Report, as a bare number, how many lines hold "with".

--- Start of Input ---

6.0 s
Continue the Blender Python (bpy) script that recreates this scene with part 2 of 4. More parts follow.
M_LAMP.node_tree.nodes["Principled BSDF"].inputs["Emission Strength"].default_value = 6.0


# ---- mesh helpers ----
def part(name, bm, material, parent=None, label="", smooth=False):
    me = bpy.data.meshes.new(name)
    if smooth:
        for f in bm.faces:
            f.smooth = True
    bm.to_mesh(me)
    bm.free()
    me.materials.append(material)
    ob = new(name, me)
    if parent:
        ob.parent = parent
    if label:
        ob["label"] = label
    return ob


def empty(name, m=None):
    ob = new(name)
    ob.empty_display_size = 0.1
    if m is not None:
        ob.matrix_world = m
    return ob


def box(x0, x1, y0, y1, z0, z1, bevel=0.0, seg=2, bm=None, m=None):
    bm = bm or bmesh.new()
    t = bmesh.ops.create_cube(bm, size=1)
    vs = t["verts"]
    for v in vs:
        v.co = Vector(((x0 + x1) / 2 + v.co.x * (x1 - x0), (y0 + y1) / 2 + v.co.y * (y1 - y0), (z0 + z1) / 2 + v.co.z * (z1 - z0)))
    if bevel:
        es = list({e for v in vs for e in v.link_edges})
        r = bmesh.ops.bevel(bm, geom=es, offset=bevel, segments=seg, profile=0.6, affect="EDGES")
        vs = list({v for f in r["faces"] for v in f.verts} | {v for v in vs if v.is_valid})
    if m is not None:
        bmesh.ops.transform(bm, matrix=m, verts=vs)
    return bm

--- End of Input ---
--- Start of Input ---

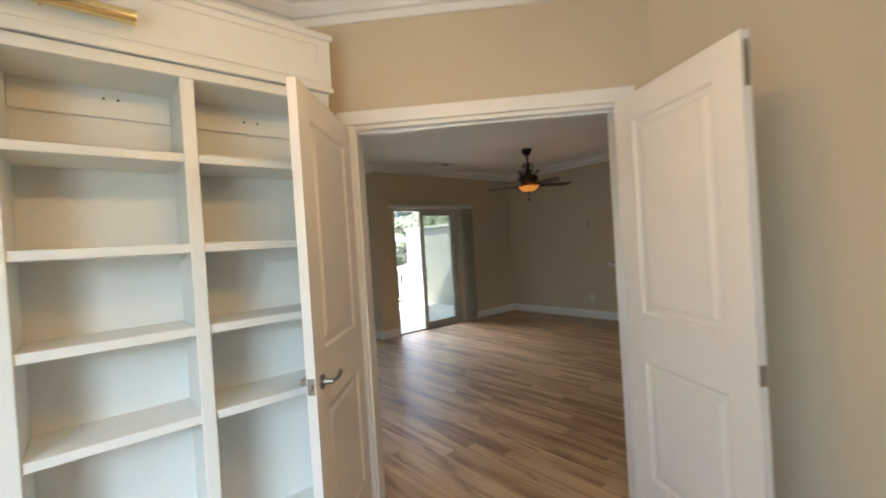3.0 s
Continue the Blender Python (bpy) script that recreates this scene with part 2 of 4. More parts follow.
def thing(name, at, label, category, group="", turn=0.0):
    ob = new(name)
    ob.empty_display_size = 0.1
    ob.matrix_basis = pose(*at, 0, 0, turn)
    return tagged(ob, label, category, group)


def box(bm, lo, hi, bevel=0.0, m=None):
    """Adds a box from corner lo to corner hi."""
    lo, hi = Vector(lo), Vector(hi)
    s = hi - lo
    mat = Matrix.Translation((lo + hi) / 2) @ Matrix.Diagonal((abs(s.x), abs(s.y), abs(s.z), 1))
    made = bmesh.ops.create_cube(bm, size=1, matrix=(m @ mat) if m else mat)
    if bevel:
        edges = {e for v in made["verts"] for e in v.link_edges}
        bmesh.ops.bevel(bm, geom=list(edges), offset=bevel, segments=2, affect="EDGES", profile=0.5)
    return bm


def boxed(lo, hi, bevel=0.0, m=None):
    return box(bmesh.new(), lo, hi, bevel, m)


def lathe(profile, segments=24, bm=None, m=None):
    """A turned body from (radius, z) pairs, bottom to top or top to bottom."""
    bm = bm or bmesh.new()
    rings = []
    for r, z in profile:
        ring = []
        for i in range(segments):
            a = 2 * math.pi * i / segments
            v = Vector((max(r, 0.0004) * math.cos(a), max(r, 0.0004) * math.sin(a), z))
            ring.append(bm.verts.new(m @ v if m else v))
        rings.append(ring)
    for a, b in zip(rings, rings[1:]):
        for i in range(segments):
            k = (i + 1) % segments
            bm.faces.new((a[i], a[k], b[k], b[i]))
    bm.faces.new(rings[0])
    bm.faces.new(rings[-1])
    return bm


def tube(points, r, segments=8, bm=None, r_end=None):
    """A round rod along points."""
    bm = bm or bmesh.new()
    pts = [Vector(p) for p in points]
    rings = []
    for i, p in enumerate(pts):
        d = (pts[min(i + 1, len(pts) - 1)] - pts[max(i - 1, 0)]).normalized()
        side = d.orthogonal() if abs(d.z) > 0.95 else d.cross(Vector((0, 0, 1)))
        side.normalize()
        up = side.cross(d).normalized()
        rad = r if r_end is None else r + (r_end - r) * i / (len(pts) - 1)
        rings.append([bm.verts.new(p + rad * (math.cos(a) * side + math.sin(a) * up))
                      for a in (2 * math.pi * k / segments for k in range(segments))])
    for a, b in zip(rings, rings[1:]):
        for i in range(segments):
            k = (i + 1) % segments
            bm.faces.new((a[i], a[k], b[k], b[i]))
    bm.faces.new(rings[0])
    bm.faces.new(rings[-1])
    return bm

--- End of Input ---
--- Start of Input ---

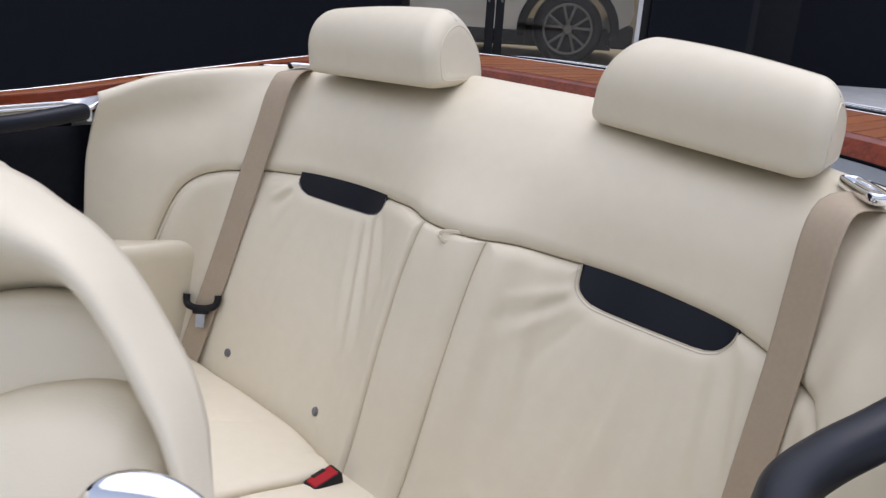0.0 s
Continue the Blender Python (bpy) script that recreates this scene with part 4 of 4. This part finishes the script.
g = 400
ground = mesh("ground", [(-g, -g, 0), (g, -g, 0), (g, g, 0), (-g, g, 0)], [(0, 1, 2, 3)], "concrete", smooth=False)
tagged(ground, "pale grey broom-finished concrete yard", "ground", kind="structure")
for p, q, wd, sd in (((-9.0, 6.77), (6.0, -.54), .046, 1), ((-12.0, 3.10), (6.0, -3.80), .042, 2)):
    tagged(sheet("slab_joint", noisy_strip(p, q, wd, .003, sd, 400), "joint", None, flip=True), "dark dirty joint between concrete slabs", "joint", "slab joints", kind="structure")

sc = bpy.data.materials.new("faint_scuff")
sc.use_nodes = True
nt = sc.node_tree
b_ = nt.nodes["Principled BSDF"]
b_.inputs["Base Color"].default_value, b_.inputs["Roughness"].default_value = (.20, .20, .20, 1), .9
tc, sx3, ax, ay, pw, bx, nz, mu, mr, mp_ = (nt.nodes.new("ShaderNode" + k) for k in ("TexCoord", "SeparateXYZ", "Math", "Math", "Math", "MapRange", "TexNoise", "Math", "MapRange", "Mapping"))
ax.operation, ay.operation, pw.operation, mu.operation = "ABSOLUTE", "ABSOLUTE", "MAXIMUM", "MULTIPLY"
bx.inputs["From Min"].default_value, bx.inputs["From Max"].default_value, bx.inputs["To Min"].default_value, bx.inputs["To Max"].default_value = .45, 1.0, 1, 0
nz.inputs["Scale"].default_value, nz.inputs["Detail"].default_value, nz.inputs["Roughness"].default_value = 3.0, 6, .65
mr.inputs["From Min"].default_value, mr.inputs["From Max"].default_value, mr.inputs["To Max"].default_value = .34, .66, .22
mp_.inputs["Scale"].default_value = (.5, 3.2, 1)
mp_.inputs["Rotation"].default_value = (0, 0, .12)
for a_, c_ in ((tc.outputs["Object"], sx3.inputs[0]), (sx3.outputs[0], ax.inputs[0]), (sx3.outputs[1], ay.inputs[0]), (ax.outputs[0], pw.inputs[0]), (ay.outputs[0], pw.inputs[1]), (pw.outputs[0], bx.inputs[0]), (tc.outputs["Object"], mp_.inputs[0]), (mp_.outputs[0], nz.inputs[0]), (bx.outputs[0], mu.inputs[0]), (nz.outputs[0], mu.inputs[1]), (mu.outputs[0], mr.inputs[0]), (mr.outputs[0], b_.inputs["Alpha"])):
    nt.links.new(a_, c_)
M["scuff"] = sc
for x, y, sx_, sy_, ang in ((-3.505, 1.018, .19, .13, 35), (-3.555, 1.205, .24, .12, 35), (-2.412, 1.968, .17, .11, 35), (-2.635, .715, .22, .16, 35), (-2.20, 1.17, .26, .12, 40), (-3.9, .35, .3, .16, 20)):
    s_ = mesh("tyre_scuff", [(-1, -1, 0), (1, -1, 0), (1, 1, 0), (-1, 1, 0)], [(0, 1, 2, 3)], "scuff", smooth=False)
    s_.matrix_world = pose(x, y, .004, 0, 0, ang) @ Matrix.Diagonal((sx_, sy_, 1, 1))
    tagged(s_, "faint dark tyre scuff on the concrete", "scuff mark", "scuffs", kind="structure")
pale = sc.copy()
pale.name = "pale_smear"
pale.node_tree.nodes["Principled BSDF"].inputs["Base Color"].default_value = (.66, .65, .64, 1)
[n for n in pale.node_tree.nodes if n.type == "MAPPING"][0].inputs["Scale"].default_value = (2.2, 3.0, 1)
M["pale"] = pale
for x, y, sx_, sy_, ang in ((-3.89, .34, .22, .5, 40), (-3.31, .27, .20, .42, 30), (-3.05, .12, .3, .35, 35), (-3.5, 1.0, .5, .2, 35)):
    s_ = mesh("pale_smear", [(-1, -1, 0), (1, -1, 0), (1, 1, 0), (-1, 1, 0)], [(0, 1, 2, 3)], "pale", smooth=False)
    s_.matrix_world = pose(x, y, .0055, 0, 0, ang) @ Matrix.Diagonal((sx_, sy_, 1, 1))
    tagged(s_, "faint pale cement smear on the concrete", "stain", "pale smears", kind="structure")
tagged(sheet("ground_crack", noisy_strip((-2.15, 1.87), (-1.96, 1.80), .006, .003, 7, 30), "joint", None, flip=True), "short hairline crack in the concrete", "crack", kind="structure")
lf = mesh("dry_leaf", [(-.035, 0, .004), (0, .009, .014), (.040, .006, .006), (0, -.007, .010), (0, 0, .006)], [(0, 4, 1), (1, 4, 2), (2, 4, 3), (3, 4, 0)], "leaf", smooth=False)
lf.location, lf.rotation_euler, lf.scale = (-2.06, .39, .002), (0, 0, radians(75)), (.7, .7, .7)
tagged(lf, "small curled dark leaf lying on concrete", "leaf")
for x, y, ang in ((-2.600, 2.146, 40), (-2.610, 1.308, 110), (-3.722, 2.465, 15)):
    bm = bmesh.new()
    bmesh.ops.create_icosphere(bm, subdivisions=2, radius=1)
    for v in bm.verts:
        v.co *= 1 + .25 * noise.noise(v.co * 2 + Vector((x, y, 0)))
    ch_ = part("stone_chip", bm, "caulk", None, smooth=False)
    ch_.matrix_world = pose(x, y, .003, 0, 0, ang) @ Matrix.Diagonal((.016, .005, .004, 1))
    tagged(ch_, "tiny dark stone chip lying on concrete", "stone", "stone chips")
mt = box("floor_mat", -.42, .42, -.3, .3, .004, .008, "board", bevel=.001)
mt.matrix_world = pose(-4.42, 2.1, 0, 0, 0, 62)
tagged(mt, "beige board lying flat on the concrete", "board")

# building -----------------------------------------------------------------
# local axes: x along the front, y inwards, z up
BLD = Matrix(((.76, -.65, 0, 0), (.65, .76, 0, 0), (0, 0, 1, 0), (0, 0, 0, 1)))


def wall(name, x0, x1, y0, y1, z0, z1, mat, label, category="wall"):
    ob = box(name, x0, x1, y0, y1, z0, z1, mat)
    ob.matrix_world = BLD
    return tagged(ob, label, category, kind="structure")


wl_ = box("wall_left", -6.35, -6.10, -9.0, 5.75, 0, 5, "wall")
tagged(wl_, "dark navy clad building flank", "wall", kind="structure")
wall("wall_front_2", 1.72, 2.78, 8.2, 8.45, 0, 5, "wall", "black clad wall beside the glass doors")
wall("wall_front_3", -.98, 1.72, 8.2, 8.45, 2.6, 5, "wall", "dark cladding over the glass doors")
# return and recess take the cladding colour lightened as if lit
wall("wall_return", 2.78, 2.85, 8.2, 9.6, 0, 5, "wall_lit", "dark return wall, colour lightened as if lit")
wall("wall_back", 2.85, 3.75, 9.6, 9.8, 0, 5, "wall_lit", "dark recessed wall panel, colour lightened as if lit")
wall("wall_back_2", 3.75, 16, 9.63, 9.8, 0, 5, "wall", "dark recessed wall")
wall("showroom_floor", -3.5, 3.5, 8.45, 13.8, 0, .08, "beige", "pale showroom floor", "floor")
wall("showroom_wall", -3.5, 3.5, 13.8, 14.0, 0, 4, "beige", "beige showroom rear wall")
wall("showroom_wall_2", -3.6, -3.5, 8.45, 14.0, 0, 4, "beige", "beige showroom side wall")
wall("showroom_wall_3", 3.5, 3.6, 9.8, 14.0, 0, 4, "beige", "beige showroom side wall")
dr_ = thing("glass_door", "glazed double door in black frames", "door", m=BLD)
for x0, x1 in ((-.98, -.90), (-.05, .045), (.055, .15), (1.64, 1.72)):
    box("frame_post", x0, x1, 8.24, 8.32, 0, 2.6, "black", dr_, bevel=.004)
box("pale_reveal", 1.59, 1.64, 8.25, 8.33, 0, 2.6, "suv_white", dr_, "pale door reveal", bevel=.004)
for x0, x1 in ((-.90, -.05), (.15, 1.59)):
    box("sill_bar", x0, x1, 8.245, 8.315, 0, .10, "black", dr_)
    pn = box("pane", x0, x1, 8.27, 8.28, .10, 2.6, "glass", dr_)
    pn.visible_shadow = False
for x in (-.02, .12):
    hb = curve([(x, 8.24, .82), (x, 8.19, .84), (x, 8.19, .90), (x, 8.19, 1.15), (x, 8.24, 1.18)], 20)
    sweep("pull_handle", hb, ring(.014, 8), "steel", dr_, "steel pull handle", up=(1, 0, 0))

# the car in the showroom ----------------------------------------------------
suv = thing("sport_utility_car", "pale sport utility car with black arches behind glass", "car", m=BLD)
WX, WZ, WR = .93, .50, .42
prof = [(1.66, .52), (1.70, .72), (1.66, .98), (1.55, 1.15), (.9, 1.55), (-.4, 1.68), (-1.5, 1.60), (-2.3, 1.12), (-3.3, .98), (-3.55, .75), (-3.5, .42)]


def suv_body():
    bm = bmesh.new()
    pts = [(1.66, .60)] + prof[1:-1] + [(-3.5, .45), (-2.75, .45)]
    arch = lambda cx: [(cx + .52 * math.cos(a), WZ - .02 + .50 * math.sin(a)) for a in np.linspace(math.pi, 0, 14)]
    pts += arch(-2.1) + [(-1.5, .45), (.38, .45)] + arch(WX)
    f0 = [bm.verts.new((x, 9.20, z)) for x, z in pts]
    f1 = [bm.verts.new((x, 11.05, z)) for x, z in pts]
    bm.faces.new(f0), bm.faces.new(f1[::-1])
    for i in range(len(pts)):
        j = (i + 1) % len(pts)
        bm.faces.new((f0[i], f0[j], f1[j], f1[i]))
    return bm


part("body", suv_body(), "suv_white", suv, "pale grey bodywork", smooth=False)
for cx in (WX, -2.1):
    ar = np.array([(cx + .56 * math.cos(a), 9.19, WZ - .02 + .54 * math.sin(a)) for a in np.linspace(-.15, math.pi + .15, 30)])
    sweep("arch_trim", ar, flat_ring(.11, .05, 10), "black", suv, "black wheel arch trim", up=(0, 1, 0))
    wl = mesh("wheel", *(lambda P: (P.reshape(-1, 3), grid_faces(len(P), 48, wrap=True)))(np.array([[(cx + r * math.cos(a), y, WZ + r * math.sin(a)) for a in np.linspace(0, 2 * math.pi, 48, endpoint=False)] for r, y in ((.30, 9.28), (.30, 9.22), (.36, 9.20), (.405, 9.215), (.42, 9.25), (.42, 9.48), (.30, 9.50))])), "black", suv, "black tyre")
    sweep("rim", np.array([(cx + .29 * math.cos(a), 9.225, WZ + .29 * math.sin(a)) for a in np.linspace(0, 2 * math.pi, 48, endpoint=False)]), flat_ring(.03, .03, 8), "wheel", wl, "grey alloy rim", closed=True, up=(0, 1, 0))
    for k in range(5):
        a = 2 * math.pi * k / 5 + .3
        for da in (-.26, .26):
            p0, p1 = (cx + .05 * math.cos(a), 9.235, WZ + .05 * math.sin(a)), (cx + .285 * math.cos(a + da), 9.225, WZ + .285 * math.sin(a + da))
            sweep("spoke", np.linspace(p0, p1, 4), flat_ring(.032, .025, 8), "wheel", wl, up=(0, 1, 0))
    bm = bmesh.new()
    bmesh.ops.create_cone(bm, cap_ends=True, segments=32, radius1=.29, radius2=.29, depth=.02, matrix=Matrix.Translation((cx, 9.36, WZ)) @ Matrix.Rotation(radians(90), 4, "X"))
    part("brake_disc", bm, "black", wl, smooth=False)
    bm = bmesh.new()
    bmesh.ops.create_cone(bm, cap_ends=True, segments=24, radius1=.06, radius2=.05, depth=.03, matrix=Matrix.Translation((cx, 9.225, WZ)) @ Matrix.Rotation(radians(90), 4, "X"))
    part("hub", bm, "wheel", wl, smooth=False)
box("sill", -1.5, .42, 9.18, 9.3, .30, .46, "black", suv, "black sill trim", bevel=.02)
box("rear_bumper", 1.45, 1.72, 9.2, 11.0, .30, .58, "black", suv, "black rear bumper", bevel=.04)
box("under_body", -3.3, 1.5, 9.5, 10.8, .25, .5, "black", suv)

--- End of Input ---

→ **Answer to the exercise**: 4